When you write scripts, you can use any of the Component Object Model (COM) objects installed on the target machine. This is a huge collection of objects exposed from WSH, Microsoft Windows, Microsoft Office, Microsoft ActiveX controls, and so on. These objects must be registered on the local system. WSH uses the programmatic identifier (ProgID) of an object in the script to create the object reference.
If you need additional objects, you can create them yourself. The easiest approach is to use Microsoft Windows Script Components (WSC). Or you can use Microsoft Visual Basic 5 Control Creation Edition (CCE), for example, to create your own ActiveX objects to extend WSH. A discussion of this technique is beyond the scope of this book, but you'll find that I cover WSC and the Visual Basic CCE in Advanced Development with Microsoft Windows Script Host 2.0. You can also use C++, Active Template Library (ATL), Visual Basic, and other languages and tools.

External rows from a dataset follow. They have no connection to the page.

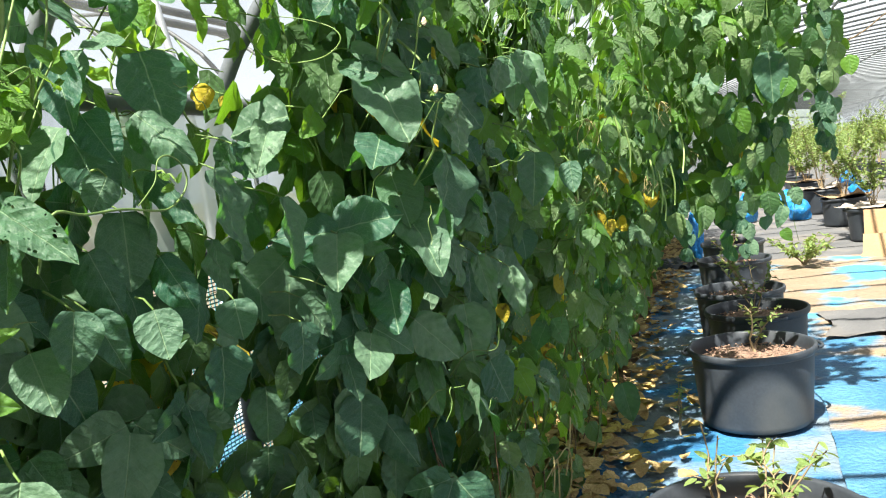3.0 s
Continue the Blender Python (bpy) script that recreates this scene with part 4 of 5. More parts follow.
vine("tendril", [(-0.200, 1.925, 1.450), (-0.200, 1.933, 1.463), (-0.200, 1.944, 1.472), (-0.200, 1.958, 1.475)], 0.002)
vine("vine", [(-0.180, 2.027, 1.209), (-0.180, 2.067, 1.160), (-0.180, 2.105, 1.118), (-0.180, 2.117, 1.077), (-0.180, 2.105, 1.033)], 0.0028)
vine("tendril", [(-0.300, 0.999, 1.236), (-0.300, 1.046, 1.233), (-0.300, 1.108, 1.234), (-0.300, 1.178, 1.227), (-0.300, 1.214, 1.240), (-0.300, 1.232, 1.261), (-0.300, 1.225, 1.283), (-0.300, 1.201, 1.294), (-0.300, 1.180, 1.288), (-0.300, 1.170, 1.264), (-0.300, 1.151, 1.248), (-0.300, 1.133, 1.236)], 0.0021)
vine("vine", [(-0.500, 1.149, 1.414), (-0.500, 1.181, 1.484), (-0.500, 1.207, 1.556), (-0.500, 1.185, 1.639)], 0.003)
vine("tendril", [(-0.450, 1.007, 1.373), (-0.450, 1.035, 1.306), (-0.450, 1.070, 1.269)], 0.0022)
vine("tendril", [(-0.430, 0.996, 1.066), (-0.430, 1.044, 1.114), (-0.430, 1.082, 1.114)], 0.0022)
vine("tendril", [(-0.562, 1.750, 1.064), (-0.537, 1.750, 1.044), (-0.537, 1.750, 1.007), (-0.572, 1.750, 0.971), (-0.614, 1.750, 0.999)], 0.0016)
vine("tendril", [(-0.211, 2.000, 0.841), (-0.149, 2.000, 0.845), (-0.136, 2.000, 0.897)], 0.0018)
vine("tendril", [(-0.450, 0.498, 1.147), (-0.450, 0.504, 1.171), (-0.450, 0.490, 1.201)], 0.002)
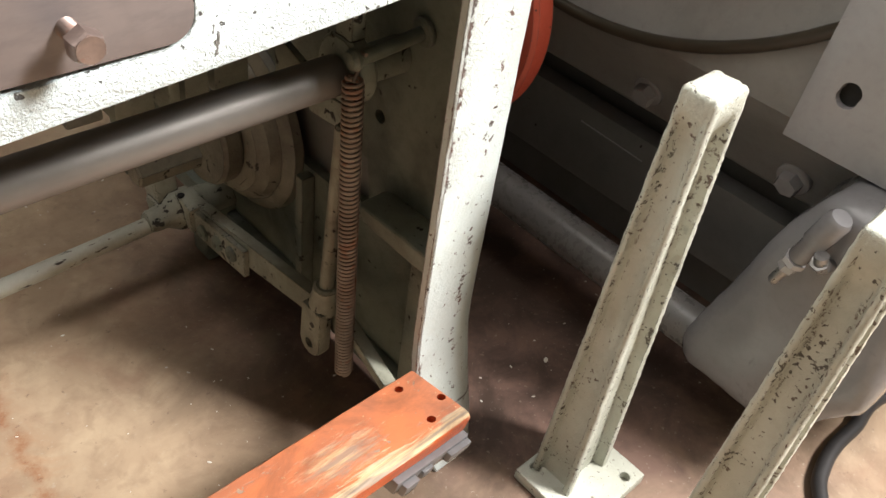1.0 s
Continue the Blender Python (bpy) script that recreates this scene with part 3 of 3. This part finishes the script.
def hold_down():
    """Orange bar with arched openings between pressing feet."""
    pts = [(0.140, 0.835), (0.140, 1.03), (-1.15, 1.03)]
    feet = [(0.067, 0.161)] + [(-0.177 - 0.242 * k, -0.129 - 0.242 * k) for k in range(4)]
    pts += [(-1.15, 0.835)]
    for k in range(3, -1, -1):
        a, b = feet[k + 1][0] - 0.006, feet[k + 1][1] + 0.004
        pts += [(a, 0.835), (b, 0.835)]
        c, w = (b + feet[k][0] - 0.008) / 2, (feet[k][0] - 0.008 - b) / 2
        pts += [(c - w * math.cos(q) ** 0.8 if q < math.pi / 2 else c + w * abs(math.cos(q)) ** 0.8, 0.836 + 0.042 * math.sin(q) ** 0.7) for q in np.linspace(0.06, math.pi - 0.06, 15)]
    pts += [(feet[0][0] - 0.006, 0.835)]
    return prism(pts, "y", 0.362, 0.392, 0.003), feet


bm, feet = hold_down()
hold = part("hold_down", bm, M_RED, shear, "bright orange hold-down bar with arched openings")
for a, b in feet:
    part("pressing_foot", box((a, 0.3475, 0.8045), (b, 0.390, 0.8365), 0.003), M_RED, hold)
part("crosshead", box((-1.2, 0.415, 0.806), (0.165, 0.450, 1.25), 0.003), M_FLANGE, shear, "pale dirty upper blade beam")
part("upper_blade", box((-1.2, 0.400, 0.8065), (0.165, 0.414, 0.850), 0.001), M_PIPE, shear)
for lo, hi in (((0.172, 0.365, 0.80), (0.200, 0.46, 1.25)), ((0.206, 0.378, 0.80), (0.228, 0.46, 1.25)), ((0.234, 0.372, 0.80), (0.277, 0.46, 1.25))):
    part("guide", box(lo, hi, 0.004), M_GREEN, shear, "dark oily slideway")

# cross shaft and its bearing
SY, SZ = 0.140, 0.530
part("cross_shaft", rod((-1.18, SY, SZ), (0.208, SY, SZ), 0.0205, n=40), M_DARK, shear, "dark polished round cross shaft")
part("shaft_bearing", roughened(joined(lathe((0.232, SY, SZ + 0.004), (-1, 0, 0), [(0, 0.034), (0.004, 0.0375), (0.016, 0.0375), (0.021, 0.034), (0.021, 0.0215)], 32), rod((0.2905, SY, SZ), (0.230, SY, SZ), 0.020), box((0.214, SY - 0.014, SZ + 0.028), (0.232, SY + 0.014, 0.70), 0.005)), 0.0009, 40.0, 0.02, 1), M_RIB, shear, "grey-green shaft collar and hanger")
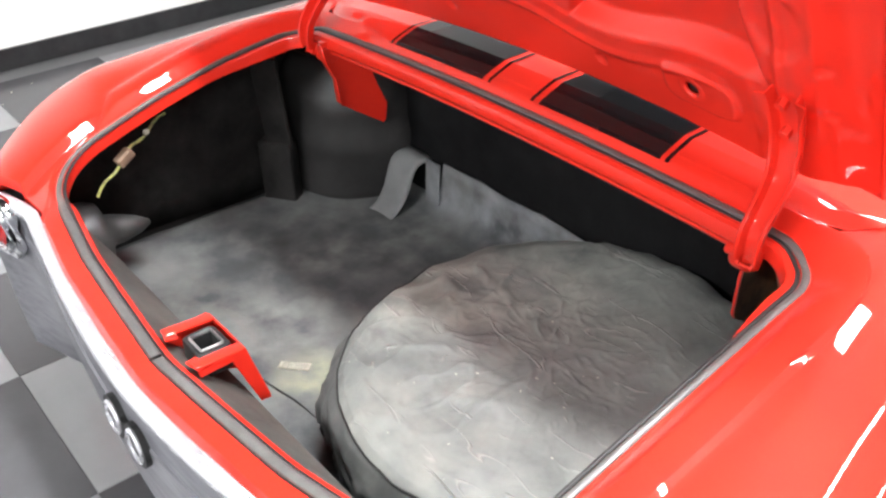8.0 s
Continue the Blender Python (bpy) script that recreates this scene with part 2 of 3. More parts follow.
def solid(name, verts, faces, mat, parent, label="", thick=0.002, smooth=True, fold=0.0):
    """A sheet given a thickness behind its face, with closed edges."""
    bm = bmesh.new()
    vs = [bm.verts.new(v) for v in verts]
    for f in faces:
        bm.faces.new([vs[i] for i in f])
    bm.normal_update()
    n = len(vs)
    front = [v.co.copy() for v in vs]
    back = [v.co - v.normal * thick for v in vs]
    bm.verts.index_update()
    rim = []
    for e in bm.edges:
        if len(e.link_faces) == 1:
            loop = e.link_loops[0]
            i, j = loop.vert.index, loop.link_loop_next.vert.index
            rim.append([j, i, i + n, j + n])
    bm.free()
    return obj(name, front + back, list(faces) + [[i + n for i in f[::-1]] for f in faces] + rim, mat, parent, label, smooth, fold)


def tube(path, radius, sides=10, closed=False, squash=1.0):
    """A round bar along a path; squash flattens it along z."""
    pts = [Vector(p) for p in path]
    n = len(pts)
    rings = []
    for i, p in enumerate(pts):
        a = pts[(i - 1) % n] if closed or i else pts[i]
        b = pts[(i + 1) % n] if closed or i < n - 1 else pts[i]
        d = (b - a).normalized()
        side = d.cross(Vector((0, 0, 1)))
        side = side.normalized() if side.length > 1e-4 else Vector((1, 0, 0))
        up = side.cross(d)
        r = radius(i / (n - 1)) if callable(radius) else radius
        rings.append([p + side * (r * math.cos(q)) + up * (r * squash * math.sin(q)) for q in [2 * math.pi * k / sides for k in range(sides)]])
    if closed:
        rings.append(rings[0])
    v, f = sheet(rings, closed=True)
    if not closed:
        f.append(list(range(sides)))
        f.append([len(v) - sides + k for k in range(sides)][::-1])
    return v, f


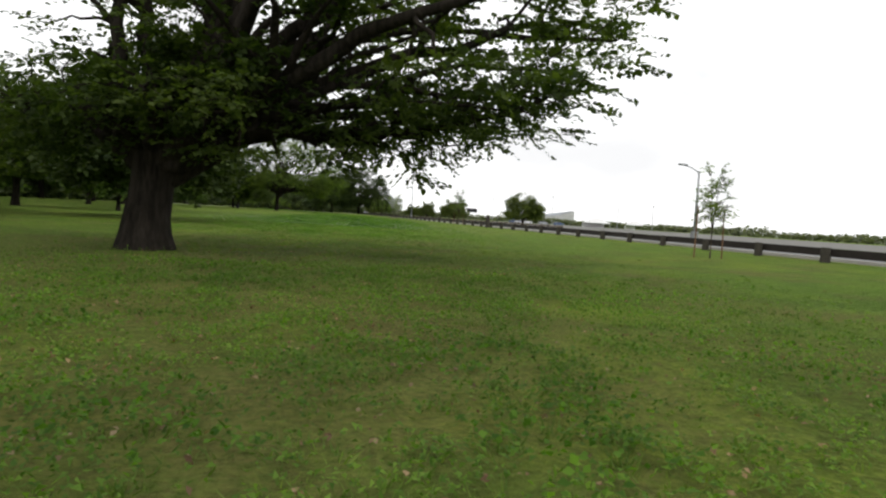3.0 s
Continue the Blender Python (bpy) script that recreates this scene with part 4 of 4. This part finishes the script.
def leaf_bits():
    rng = np.random.default_rng(37)
    p = off_beds(np.concatenate([strip_points(rng, 26000, 3.2, -2, 82), strip_points(rng, 9000, 3.2, 82, 262)]))
    base = np.concatenate([p, np.full((len(p), 1), 0.03)], 1)
    q = leaf_quads(rng, base, np.full(len(p), 0.02), len(p), 0.026)
    tagged(new("leaf_litter", quads_mesh("leaf_litter", q, LITTER)), "scattered bits of dry brown leaves in the grass", "leaf litter", kind="stuff")


def flowers():
    rng = np.random.default_rng(23)
    p = off_beds(np.concatenate([thin_out(strip_points(rng, 1700, 4.5, 48, 63), 0.3, 0.12, 0.25, 7.0, rng), thin_out(strip_points(rng, 7000, 4.4, 96, 113), 0.5, 0.0, 0.25, 7.0, rng),
                        thin_out(strip_points(rng, 3600, 3.6, 113, 132), 0.5, 0.05, 0.25, 7.0, rng), thin_out(strip_points(rng, 2600, 3.5, 226, 246), 0.6, 0.05, 0.2, 7.0, rng)]))
    v, f = [], []
    ang = np.linspace(0, 2 * np.pi, 6, endpoint=False)
    for x, y in p:
        r, z = 0.007 + 0.010 * rng.random() ** 1.5, 0.06 + 0.07 * rng.random()
        b = len(v)
        for rr, dz in ((0.45, -0.7), (1.0, 0.0), (0.7, 0.6)):
            v += [(x + r * rr * math.cos(t), y + r * rr * math.sin(t), z + r * dz) for t in ang]
        v.append((x, y, z + r * 0.85))
        for q in (0, 6):
            f += [(b + q + k, b + q + (k + 1) % 6, b + q + 6 + (k + 1) % 6, b + q + 6 + k) for k in range(6)]
        f += [(b + 12 + k, b + 12 + (k + 1) % 6, b + 18) for k in range(6)]
    tagged(new("clover_flowers", mesh_of("clover_flowers", v, f, PETAL)), "scattered small white clover flower heads", "flowers", kind="stuff")


GRASS_BLADE = leaf_material("grass_blade", (0.070, 0.124, 0.020), (0.165, 0.232, 0.058), 0.4)
CLOVER = leaf_material("clover_leaf", (0.026, 0.074, 0.010), (0.122, 0.240, 0.040), 0.42)
SPRIG = leaf_material("clover_sprig", (0.044, 0.098, 0.014), (0.140, 0.240, 0.038), 0.4)
WEED = leaf_material("weed_leaf", (0.046, 0.110, 0.013), (0.140, 0.262, 0.032), 0.45)
LITTER = leaf_material("leaf_litter", (0.085, 0.040, 0.022), (0.330, 0.240, 0.150), 0.2)
PETAL = plain("clover_petal", (0.43, 0.46, 0.34), 0.8, 0, 40, 0.15, 0.2, 0.002)
blades()
clover()
weeds()
leaf_bits()
flowers()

One problem with using objects in WSH scripts is that some programmers don't supply documentation with their objects. To get information about the COM objects or ActiveX controls registered on your system, you can use the Microsoft OLE/COM Object Viewer. In addition, the Object Browser supplied with Microsoft's development environments shows the methods and properties exposed by objects. You can find out more about the OLE/COM Object Viewer and the Object Browser in Advanced Development with Microsoft Windows Script Host 2.0.
In later chapters, I'll go into more detail about several objects and show samples that use objects and their properties.